2. Except segment registers are 16-bit, but a normal push fs will still decrement the stack pointer by the stack-width (operand-size). Intel documents that recent Intel CPUs only do a 16b store in that case, leaving the rest of the 32 or 64b unmodified.

   x86 doesn't officially have a stack width that's enforced in hardware. It's a software / calling convention term, e.g. char and short args passed on the stack in any calling conventions are padded out to 4B or 8B, so the stack stays aligned. (Modern 32 and 64-bit calling conventions such as the x86-32 System V psABI used by Linux keep the stack 16B aligned before function calls, even though an arg "slot" on the stack is still only 4B). Anyway, "stack width" is only a programming convention on any architecture.

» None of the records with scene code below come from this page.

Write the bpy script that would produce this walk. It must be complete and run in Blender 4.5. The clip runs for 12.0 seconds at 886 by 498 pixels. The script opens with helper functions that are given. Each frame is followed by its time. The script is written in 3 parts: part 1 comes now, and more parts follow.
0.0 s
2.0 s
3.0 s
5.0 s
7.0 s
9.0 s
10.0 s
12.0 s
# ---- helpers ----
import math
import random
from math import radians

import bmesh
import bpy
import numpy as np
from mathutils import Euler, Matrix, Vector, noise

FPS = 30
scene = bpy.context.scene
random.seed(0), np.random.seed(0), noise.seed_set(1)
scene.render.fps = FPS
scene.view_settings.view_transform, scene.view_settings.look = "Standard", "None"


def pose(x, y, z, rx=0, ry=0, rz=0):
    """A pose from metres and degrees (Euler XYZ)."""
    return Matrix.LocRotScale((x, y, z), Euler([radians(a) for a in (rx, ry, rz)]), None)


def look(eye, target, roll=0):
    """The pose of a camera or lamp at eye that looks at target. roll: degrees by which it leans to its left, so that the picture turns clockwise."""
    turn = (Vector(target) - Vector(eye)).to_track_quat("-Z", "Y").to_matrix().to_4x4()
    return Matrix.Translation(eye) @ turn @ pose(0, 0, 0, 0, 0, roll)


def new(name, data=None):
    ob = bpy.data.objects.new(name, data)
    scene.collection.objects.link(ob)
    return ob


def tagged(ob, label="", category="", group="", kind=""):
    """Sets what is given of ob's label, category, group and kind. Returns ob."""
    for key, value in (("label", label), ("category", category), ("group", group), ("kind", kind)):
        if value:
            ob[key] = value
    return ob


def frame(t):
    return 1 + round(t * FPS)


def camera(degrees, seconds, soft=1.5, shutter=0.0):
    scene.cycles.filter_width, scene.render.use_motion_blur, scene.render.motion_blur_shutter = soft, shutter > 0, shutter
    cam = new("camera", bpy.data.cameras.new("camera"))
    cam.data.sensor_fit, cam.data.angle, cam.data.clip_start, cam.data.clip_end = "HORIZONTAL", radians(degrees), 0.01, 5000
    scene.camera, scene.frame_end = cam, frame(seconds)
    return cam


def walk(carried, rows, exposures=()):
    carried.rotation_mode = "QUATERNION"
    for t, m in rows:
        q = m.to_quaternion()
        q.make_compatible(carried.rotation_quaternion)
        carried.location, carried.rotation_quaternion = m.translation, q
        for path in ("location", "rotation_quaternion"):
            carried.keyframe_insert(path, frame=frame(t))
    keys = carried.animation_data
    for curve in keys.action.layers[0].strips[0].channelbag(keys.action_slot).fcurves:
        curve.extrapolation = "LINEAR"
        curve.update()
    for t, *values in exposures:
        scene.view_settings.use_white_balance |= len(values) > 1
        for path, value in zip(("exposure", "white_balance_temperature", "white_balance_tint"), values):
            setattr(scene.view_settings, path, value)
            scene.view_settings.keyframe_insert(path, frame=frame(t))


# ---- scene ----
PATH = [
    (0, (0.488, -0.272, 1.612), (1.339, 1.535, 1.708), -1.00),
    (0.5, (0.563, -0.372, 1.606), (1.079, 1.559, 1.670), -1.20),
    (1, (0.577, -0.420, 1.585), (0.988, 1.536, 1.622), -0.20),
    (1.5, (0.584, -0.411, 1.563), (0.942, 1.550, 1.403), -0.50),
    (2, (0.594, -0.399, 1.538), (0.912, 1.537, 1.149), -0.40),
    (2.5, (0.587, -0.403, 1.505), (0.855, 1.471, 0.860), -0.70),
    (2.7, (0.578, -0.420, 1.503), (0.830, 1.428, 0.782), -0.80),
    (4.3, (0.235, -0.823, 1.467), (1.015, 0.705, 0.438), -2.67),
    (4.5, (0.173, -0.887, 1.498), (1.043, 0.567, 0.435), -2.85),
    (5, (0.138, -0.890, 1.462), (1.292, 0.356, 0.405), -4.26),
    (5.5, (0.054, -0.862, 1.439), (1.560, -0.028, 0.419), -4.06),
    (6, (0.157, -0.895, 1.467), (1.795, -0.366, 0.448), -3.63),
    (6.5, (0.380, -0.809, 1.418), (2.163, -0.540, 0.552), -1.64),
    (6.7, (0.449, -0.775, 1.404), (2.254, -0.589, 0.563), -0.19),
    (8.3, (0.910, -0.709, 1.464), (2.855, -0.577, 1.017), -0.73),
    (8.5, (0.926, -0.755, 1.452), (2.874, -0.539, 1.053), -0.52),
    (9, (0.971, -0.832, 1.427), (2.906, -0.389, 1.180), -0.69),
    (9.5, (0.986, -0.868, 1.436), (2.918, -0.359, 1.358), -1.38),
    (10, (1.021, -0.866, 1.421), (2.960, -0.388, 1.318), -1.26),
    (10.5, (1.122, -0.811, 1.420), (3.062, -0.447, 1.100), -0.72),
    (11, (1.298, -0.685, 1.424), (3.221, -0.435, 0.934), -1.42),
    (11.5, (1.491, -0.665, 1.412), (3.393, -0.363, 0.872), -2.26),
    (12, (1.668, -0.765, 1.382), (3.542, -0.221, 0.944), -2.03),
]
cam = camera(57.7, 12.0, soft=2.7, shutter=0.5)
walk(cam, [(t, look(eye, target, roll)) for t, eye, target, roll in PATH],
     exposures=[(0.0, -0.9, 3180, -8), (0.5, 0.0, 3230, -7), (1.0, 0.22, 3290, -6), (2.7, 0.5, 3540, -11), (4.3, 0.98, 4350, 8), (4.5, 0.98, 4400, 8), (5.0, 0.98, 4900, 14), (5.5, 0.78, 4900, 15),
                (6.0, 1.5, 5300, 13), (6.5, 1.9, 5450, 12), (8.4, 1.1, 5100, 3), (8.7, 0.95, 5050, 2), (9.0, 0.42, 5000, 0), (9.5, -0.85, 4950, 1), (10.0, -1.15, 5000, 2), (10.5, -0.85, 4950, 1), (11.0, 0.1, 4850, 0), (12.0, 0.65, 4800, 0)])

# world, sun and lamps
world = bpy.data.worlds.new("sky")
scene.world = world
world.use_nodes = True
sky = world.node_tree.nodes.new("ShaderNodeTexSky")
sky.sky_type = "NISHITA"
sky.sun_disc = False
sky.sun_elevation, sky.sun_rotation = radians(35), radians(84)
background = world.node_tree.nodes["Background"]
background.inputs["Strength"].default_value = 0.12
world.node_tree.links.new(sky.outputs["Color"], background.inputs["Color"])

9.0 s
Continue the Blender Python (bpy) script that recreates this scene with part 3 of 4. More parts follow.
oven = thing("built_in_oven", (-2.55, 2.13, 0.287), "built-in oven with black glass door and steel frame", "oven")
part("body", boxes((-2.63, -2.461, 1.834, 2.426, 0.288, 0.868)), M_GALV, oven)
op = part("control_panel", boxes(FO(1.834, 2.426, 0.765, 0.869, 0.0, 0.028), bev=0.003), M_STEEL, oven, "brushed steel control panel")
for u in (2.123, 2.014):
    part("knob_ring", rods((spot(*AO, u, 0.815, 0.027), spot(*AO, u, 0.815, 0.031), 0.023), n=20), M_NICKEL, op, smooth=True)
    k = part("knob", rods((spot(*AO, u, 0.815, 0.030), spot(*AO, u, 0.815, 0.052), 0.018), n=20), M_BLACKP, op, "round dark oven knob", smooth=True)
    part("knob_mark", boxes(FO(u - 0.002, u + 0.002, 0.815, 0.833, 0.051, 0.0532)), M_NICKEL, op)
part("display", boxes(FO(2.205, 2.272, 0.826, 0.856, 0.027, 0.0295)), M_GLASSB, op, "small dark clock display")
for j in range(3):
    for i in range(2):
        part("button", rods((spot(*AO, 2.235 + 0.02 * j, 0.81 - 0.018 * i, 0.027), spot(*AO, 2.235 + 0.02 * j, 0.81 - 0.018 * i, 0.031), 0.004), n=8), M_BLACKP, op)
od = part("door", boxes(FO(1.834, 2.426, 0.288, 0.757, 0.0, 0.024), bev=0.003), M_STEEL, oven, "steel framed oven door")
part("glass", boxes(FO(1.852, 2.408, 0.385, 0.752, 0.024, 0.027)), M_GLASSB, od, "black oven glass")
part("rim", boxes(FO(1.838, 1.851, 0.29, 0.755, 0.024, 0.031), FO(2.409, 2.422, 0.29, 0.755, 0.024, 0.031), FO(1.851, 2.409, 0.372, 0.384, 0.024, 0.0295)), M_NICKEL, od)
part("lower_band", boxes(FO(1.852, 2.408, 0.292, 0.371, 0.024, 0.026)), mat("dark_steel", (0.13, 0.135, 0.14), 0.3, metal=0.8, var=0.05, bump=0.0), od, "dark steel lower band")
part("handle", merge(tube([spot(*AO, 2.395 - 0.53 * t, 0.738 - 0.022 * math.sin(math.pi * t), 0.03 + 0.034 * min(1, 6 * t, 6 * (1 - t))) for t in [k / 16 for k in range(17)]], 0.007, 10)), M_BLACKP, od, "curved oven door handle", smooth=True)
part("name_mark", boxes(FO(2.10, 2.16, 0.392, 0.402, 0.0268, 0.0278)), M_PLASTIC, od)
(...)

   The closest thing in the x86 ISA to a "stack width" is the default operand-size of push/pop. But you can manipulate the stack pointer however you want, e.g. sub esp,1. You can, but don't for performance reasons :P

Answer 2

The "stack width" in a computer, which is the smallest amount of data that can be pushed onto the stack, is defined to be the register size of the processor. This means that if you are dealing with a processor with 16 bit registers, the stack width will be 2 bytes. If the processor has 32 bit registers, the stack width is 4 bytes. If the processor has 64 bit registers, the stack width is 8 bytes.

Don't be confused when using modern x86/x86_64 systems; if the system is running in a 32 bit mode, the stack width and register size is 32 bits or 4 bytes. If you switch to 64 bit mode, then and only then will the register and stack size change.